I don’t know what is being Invited of me, of us, here. I do know enough to recognize the seeds and sprouts as Spirit moves gently, persistently, in our lives of seeking, yearning.
Something in me wants to wrap James Loder in an embrace of a Love willing to suffer, a seeing of his heart so very bound up in irreconcilable forces he could not transform–for himself or for his family. I want him to know that even his most shadowy self serves sacred purpose he could never imagine. I want to honor how heavy it must have been for him, to carry the Spirit-yearnings of so many, the fears and hopes projected onto him because he wrote about this transforming moment in the vernacular of his own discipline–expertise–all while his personal life was so very lonely.

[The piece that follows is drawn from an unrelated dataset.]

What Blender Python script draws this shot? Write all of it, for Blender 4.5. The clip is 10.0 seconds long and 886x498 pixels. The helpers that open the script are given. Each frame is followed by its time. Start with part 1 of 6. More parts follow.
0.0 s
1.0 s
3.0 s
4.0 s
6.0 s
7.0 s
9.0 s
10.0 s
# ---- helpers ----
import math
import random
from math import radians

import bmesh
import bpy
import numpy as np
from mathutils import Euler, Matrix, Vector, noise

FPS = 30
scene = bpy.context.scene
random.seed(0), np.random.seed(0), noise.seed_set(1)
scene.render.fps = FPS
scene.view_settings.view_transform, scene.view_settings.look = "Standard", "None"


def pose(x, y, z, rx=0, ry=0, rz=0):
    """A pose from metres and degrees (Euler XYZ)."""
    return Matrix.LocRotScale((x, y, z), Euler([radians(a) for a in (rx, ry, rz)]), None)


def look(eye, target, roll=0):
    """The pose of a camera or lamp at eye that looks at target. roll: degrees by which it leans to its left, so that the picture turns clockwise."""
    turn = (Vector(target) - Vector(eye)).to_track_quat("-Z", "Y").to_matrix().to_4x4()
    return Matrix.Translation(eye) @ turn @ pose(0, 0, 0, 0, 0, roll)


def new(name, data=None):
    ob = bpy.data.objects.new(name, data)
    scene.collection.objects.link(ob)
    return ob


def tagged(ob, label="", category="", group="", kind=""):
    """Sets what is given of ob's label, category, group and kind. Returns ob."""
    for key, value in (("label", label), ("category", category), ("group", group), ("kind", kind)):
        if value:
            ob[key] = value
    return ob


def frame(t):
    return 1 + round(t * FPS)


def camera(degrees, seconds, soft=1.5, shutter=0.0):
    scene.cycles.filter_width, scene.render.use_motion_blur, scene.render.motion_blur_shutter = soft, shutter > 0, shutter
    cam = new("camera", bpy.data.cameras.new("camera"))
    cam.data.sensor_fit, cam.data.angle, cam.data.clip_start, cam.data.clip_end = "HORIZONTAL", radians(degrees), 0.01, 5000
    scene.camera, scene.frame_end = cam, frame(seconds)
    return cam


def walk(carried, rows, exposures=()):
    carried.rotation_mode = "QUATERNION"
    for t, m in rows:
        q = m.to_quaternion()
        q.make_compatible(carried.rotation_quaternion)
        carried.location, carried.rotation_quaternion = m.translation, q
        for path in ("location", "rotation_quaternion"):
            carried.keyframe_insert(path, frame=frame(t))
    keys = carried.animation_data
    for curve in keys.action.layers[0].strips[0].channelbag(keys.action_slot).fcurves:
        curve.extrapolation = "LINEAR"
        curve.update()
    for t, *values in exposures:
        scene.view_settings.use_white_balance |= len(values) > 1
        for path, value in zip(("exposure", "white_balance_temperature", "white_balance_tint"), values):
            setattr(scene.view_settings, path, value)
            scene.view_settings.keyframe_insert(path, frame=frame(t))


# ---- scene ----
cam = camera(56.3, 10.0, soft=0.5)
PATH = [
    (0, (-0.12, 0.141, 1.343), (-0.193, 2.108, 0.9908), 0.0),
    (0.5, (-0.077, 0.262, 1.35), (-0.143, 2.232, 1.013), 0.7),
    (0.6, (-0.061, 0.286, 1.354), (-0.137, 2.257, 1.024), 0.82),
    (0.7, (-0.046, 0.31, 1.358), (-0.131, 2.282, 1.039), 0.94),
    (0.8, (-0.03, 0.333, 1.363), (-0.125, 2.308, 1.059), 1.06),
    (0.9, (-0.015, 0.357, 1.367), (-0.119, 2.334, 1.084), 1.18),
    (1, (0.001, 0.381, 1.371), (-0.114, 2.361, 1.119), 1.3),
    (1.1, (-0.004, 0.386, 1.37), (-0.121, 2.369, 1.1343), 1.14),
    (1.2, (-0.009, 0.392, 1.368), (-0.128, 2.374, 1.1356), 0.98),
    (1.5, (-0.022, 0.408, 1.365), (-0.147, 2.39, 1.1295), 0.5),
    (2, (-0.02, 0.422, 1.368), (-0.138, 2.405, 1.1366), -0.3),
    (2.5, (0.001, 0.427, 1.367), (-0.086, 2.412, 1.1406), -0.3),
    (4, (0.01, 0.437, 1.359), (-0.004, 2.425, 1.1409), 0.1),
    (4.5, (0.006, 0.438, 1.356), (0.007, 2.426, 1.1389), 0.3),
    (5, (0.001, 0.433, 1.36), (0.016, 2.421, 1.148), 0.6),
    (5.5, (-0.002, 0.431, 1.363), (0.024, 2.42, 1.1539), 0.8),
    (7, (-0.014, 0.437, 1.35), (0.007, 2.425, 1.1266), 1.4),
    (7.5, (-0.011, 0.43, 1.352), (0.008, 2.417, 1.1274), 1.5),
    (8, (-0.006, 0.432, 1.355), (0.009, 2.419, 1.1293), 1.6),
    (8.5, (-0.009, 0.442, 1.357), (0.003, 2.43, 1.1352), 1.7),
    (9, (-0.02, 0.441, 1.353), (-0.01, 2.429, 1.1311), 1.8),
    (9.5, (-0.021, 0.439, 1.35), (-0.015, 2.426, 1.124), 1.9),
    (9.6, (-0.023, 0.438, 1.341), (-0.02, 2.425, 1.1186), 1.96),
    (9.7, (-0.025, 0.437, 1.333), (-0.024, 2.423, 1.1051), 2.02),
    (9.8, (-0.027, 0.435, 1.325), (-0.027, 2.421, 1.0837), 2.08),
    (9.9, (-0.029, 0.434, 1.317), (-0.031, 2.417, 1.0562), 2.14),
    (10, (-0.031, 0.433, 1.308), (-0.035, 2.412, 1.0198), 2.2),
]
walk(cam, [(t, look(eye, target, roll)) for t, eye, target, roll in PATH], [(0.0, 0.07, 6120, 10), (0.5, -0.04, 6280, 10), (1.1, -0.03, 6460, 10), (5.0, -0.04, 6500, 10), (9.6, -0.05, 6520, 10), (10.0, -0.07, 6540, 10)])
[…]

I want to honor the wounds he left behind in his students’ lives, grieving them in some honest way. Because it was this part of him, his work, that empowered me to withstand my own encounter with the Void, language and responses for which today’s congregational Christianity has utterly no capacity or interest. I have been angry--enraged, even--at the church, then at the God the Church bound in my own life, for so very long. Yet God/de, this Force and Flow that never let me go, led me into a journey into the senseless Void...pulling me through and out to the other side of it, into a freedom beyond any forgiveness I did or did not intend. I've not understood my most recent book in these terms until now...which is curious, is it not?
The world does seem to be falling apart at the seams. There is faith and abundance on the other side of the Void, in a Holy with Whom one can only surrender to know, be known in. The lacuna of loneliness in Loder’s life may be a new wardrobe door, then? Is he willing to companion his later generations so to open it with us?
I wonder…and we are listening, Jim. Be in touch as you are Led, will you?